Presumably, if I’d have rolled it, I wouldn’t have such a fantastic tale to pass along.

Last Saturday, in the middle of a century, my regular riding buddy, Mike, was on the toasty side and wanted to stop by the side of the road.  I coasted to an easy stop at the end of a paved driveway, unclipped, put my foot down, looked back at Mike… and the klaxon.  That was the last straw.  After riding 103 miles and my ride was uploaded, I sat down and turned off the incident detection.

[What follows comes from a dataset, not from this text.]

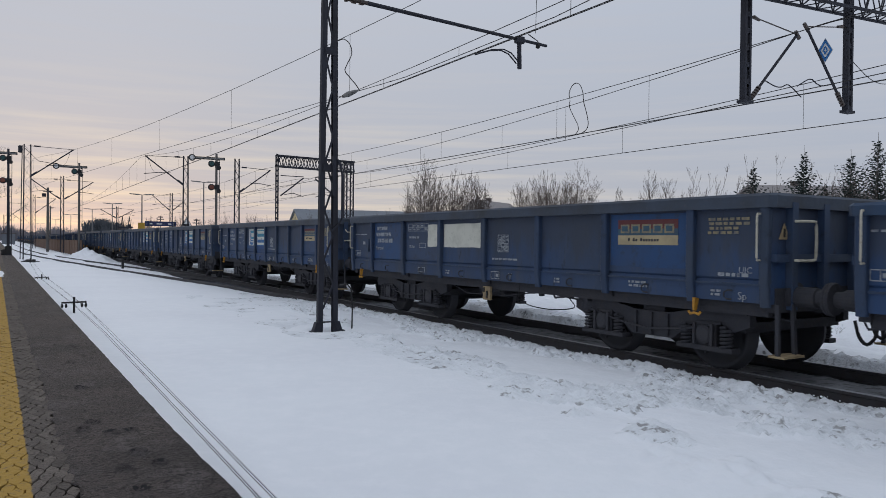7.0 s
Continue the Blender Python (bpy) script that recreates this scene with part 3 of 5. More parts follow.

So, Garmin, a note to you on the incident detection system in your devices (Edge 520 Plus in my case), I’d rather turn it off and risk actually needing it than live with my phone bleating at me that I’ve stopped when I don’t roll through a stop sign at an intersection.  Do us a favor, would ya?  Turn that sensitivity down just a bit so we can, you know, use the incident detection system that actually detects incidents… not incidents and that you’ve stopped your bicycle.

Thanks!

Jim.


6 Comments

  1. unironedman says:

    Sounds like you need a DSU. We have these fitted as standard to our BA sets. They are motion sensors, so if you get knocked out in a house fire, they go into alarm mode after 30 seconds of inactivity. Works when a fella stops for a smoke break too 😉

  2. Seems like they need to work on their implementation! My on-bike camera has incident detection, it works by sensing if the bike tilts over by more than a 45 degree angle – like if you were knocked over by a car or fell into a ditch (it doesn’t call for help, just locks the footage so it can’t be erased).